### COLLECTED MATERIAL
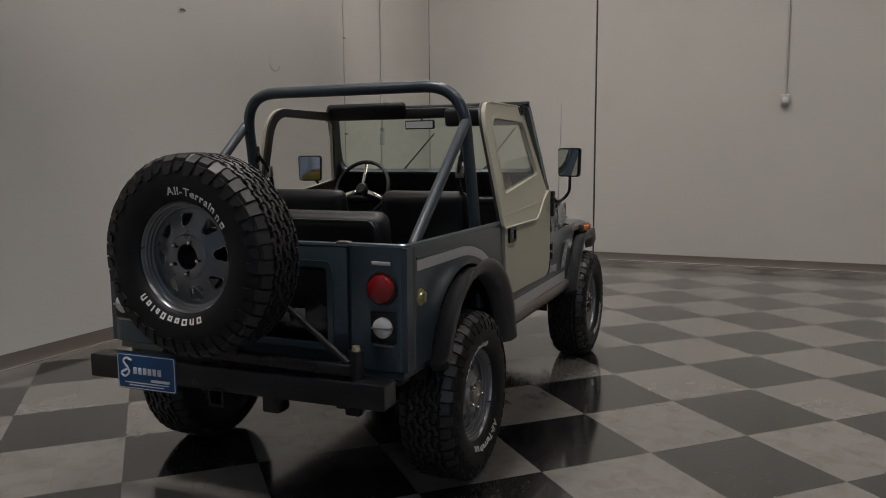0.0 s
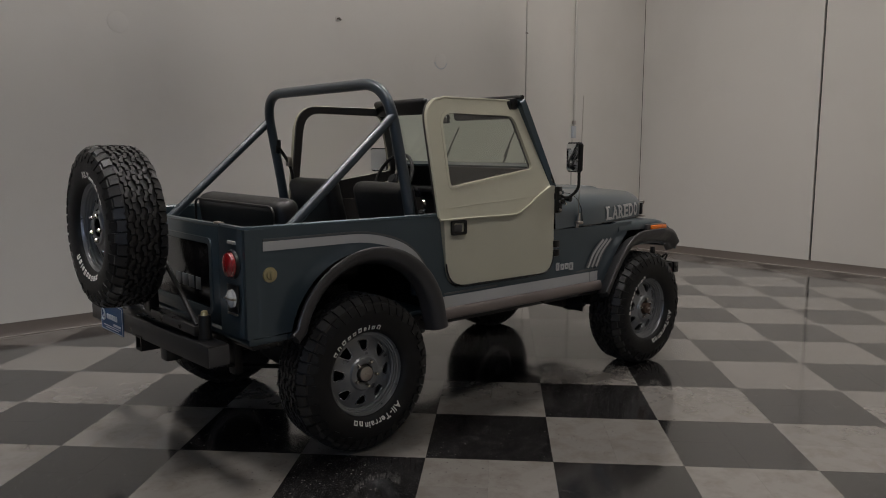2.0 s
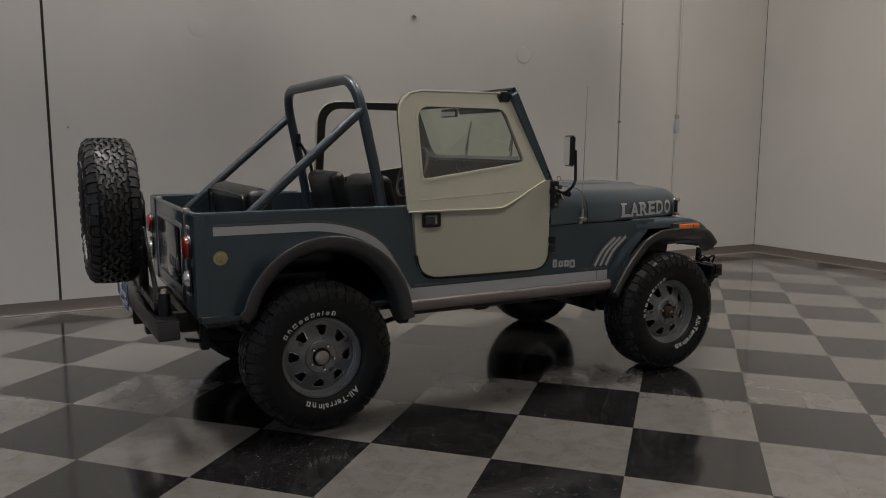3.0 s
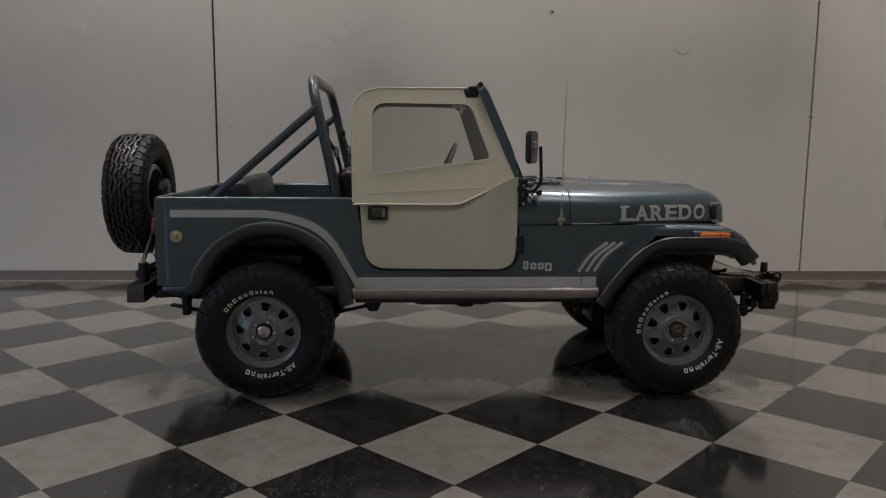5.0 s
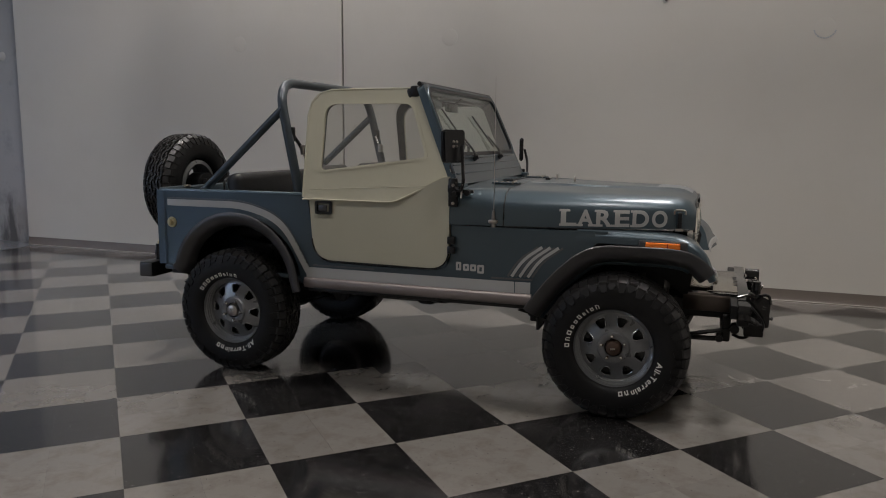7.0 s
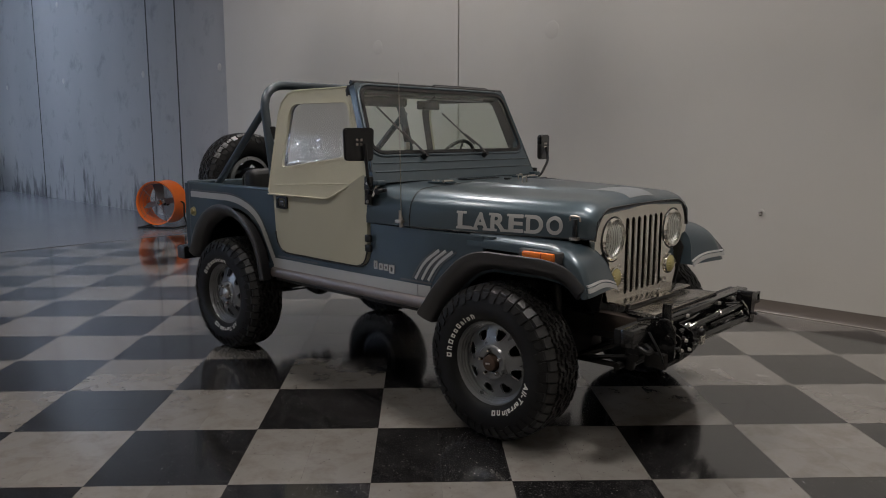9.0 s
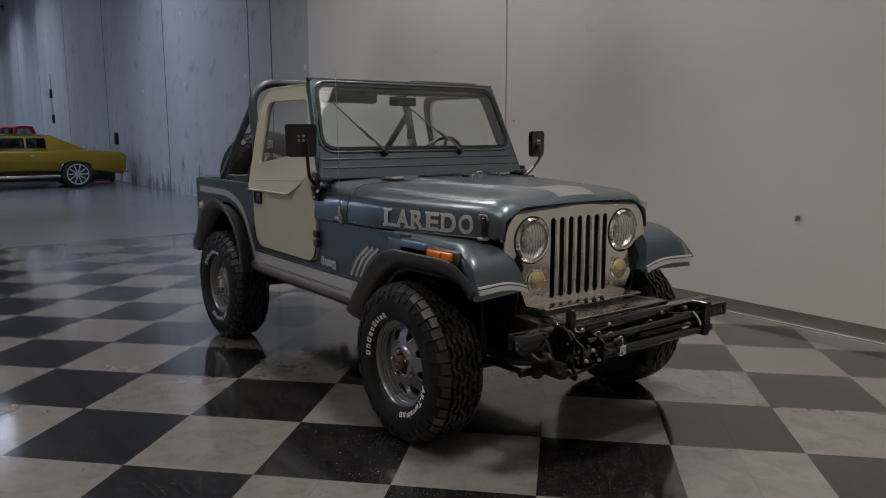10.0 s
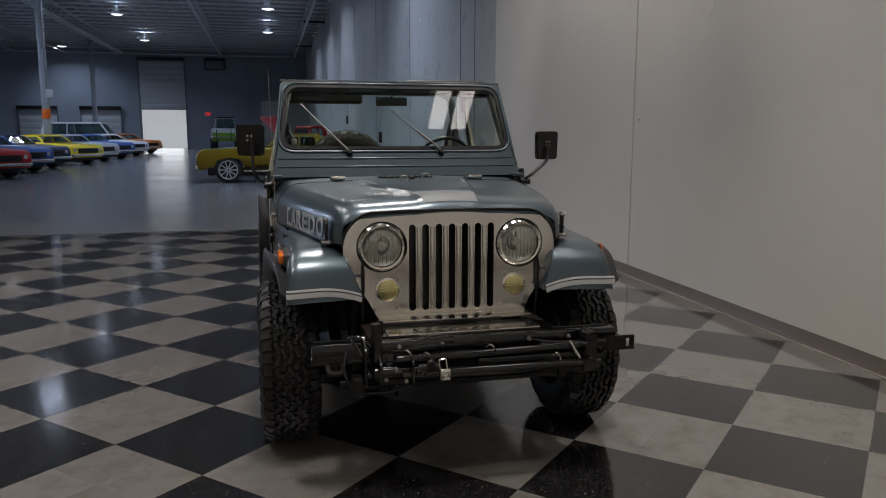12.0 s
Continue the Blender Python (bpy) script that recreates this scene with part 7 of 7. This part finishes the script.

### TASK DETAILS
Return the full material word for word. Do not include the pictures.

### SOLUTION TO THE EXERCISE
0.0 s
2.0 s
3.0 s
5.0 s
7.0 s
9.0 s
10.0 s
12.0 s
Continue the Blender Python (bpy) script that recreates this scene with part 7 of 7. This part finishes the script.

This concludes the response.